A former solicitor advising the Post Office has denied that disclosure refusals were a tactic to stop sub-postmasters being able to defend themselves.
The public inquiry heard yesterday that the Post Office repeatedly delayed or denied requests from solicitors acting for Khayyam Ishaq, who ran a branch in Kirklees. He was convicted and jailed for 54 weeks before his conviction was overturned eight years later.
The inquiry heard that Martin Smith, an associate with Post Office firm Cartwright King, rejected Ishaq’s lawyers’ disclosure requests on the grounds they were not specific enough. The Post Office would repeatedly respond to such requests by asking for details of what data the defence wanted about the Horizon system that was used to convict Ishaq and hundreds of others.
Smith said a ‘robust’ stance was taken because he had been continually assured by the Post Office that Horizon data was reliable.
In an email from September 2012, Smith said the defence were ‘clearly aware of the current Horizon issues and are on a fishing expedition. This in my view is a red herring.’

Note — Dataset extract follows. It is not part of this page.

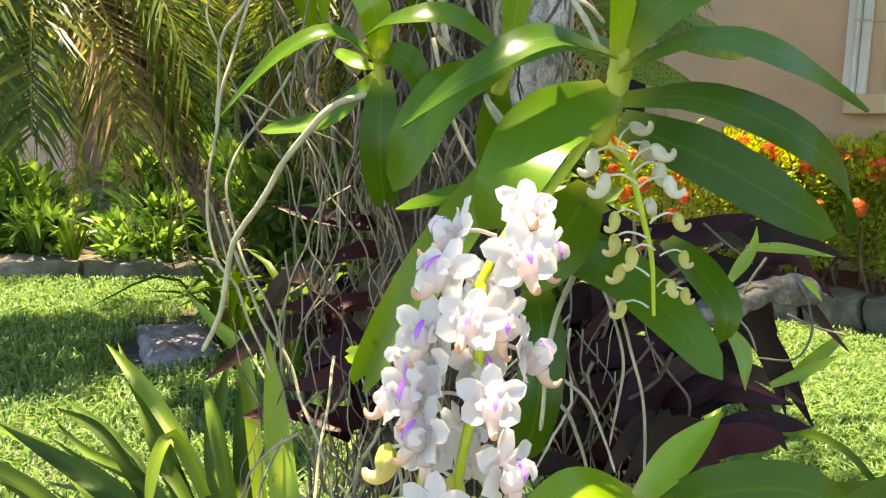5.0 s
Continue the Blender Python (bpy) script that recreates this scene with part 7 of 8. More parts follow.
leaf(bromeliad_right, STRAP, 0.0204, (0.166, 0.776, 0.274), (0.163, 0.803, 0.337), (0.166, 0.830, 0.399), (0.181, 0.878, 0.436), face=(0, -1, 0.1), end='strap', fold=0.3, base=0.85, n=16, thick=0.0013, wave=0.03)
leaf(bromeliad_right, STRAP, 0.0301, (0.120, 0.885, 0.401), (0.160, 0.934, 0.465), (0.203, 0.988, 0.515), (0.245, 1.054, 0.541), face=(-0.2, -1, 0.3), end='strap', fold=0.3, base=0.85, n=16, thick=0.0013, wave=0.03)
leaf(bromeliad_right, STRAP, 0.0267, (0.131, 0.828, 0.447), (0.152, 0.841, 0.477), (0.162, 0.869, 0.490), face=(0, -1, 0.2), end='strap', fold=0.3, base=0.85, n=16, thick=0.0013, wave=0.03)
leaf(bromeliad_right, STRAP, 0.0213, (0.200, 0.730, 0.244), (0.207, 0.751, 0.293), (0.243, 0.770, 0.310), (0.228, 0.803, 0.336), face=(0, -1, 0.4), end='strap', fold=0.3, base=0.85, n=16, thick=0.0013, wave=0.03)
leaf(bromeliad_right, STRAP, 0.0196, (0.133, 0.862, 0.349), (0.195, 0.902, 0.391), (0.247, 0.947, 0.417), (0.338, 1.011, 0.438), face=(0, -0.8, 0.8), end='strap', fold=0.3, base=0.85, n=16, thick=0.0013, wave=0.03)
leaf(bromeliad_right, STRAP, 0.0175, (0.126, 0.803, 0.337), (0.172, 0.784, 0.318), (0.220, 0.738, 0.262), face=(0, -0.8, 0.8), end='strap', fold=0.3, base=0.85, n=16, thick=0.0013, wave=0.03)
leaf(bromeliad_right, DRY_LEAF, 0.0162, (0.111, 0.755, 0.403), (0.153, 0.747, 0.411), (0.175, 0.744, 0.402), (0.162, 0.730, 0.371), (0.166, 0.721, 0.324), face=(0.2, -1, 0.4), end='strap', fold=0.3, base=0.85, n=16, thick=0.0013, wave=0.03, name='dry_leaf')
leaf(bromeliad_right, DRY_LEAF, 0.0090, (0.242, 0.773, 0.394), (0.262, 0.778, 0.405), (0.278, 0.782, 0.414), face=(0, -0.6, 1), end='strap', fold=0.3, base=0.85, n=16, thick=0.0013, wave=0.03, name='dry_leaf')
bromeliad_maroon = thing("bromeliad", (-0.003, 0.799, 0.779), "dark maroon bromeliad wedged against the trunk", "bromeliad", "maroon bromeliads")
leaf(bromeliad_maroon, MAROON, 0.0289, (0.026, 0.794, 0.759), (0.099, 0.778, 0.779), (0.167, 0.769, 0.783), (0.237, 0.775, 0.767), face=(0, -0.8, 0.8), end='strap', fold=0.25, base=0.8, n=12, thick=0.0014, wave=0.04)
leaf(bromeliad_maroon, MAROON, 0.0293, (0.019, 0.820, 0.782), (0.075, 0.803, 0.797), (0.148, 0.806, 0.810), face=(0, -0.8, 0.8), end='strap', fold=0.25, base=0.8, n=12, thick=0.0014, wave=0.04)
leaf(bromeliad_maroon, MAROON, 0.0284, (0.026, 0.788, 0.731), (0.099, 0.766, 0.728), (0.165, 0.770, 0.746), face=(0, -0.8, 0.8), end='strap', fold=0.25, base=0.8, n=12, thick=0.0014, wave=0.04)
leaf(bromeliad_maroon, MAROON, 0.0195, (0.110, 0.847, 0.899), (0.164, 0.829, 0.908), (0.218, 0.832, 0.921), face=(0, -0.8, 0.8), end='strap', fold=0.25, base=0.8, n=12, thick=0.0014, wave=0.04)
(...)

Another pre-trial note showed showed Smith advising the lawyer to make clear that Horizon worked and that it was the defence’s job to particularise problems with the system in order to secure disclosure.
The inquiry saw another internal email from Smith which said defendant solicitors were ‘grumbling about disclosure and the lack of information’. He admitted in his oral evidence that grumbling was an ‘inappropriate word’ and he would have rephrased it looking back. ‘They [the defence solicitors] were quite frankly right weren’t they,’ conceded Smith.
In June 2013, two months after Ishaq was convicted, Smith and his colleague Simon Clarke spoke with expert witness Gareth Jenkins in a conversation that was recorded and the transcript shown to the inquiry.
The Horizon expert told the lawyers ‘you can never say there are no more bugs in the system so we’ve got to be careful about trying to say anything like that’.
Clarke asked to clarify whether prosecutors could not rule out there might be other problems with Horizon. Jenkins replied: ‘Yes.’
This was evidence which fundamentally undermined the basis for many Horizon-based convictions and Smith said he was concerned that the presence of bugs in the system had not been raised before. ‘I was quite upset about the position there had been bugs that had not been disclosed in Mr Ishaq’s case,’ he told the inquiry. ‘I remember being frankly quite angry about that because a man had gone to prison.’
Around the same time as the Jenkins admission, forensic accountants Second Sight and an internal Post Office review cast more doubt on the reliability of Horizon.
Following this, Cartwright King wrote to Ishaq’s solicitors saying ‘we have formed the firm view that, had the prosecution been possessed of the material contained within the two reports during the currency of the prosecution of your client, we should and would have disclosed that material to you in compliance with our disclosure duties.’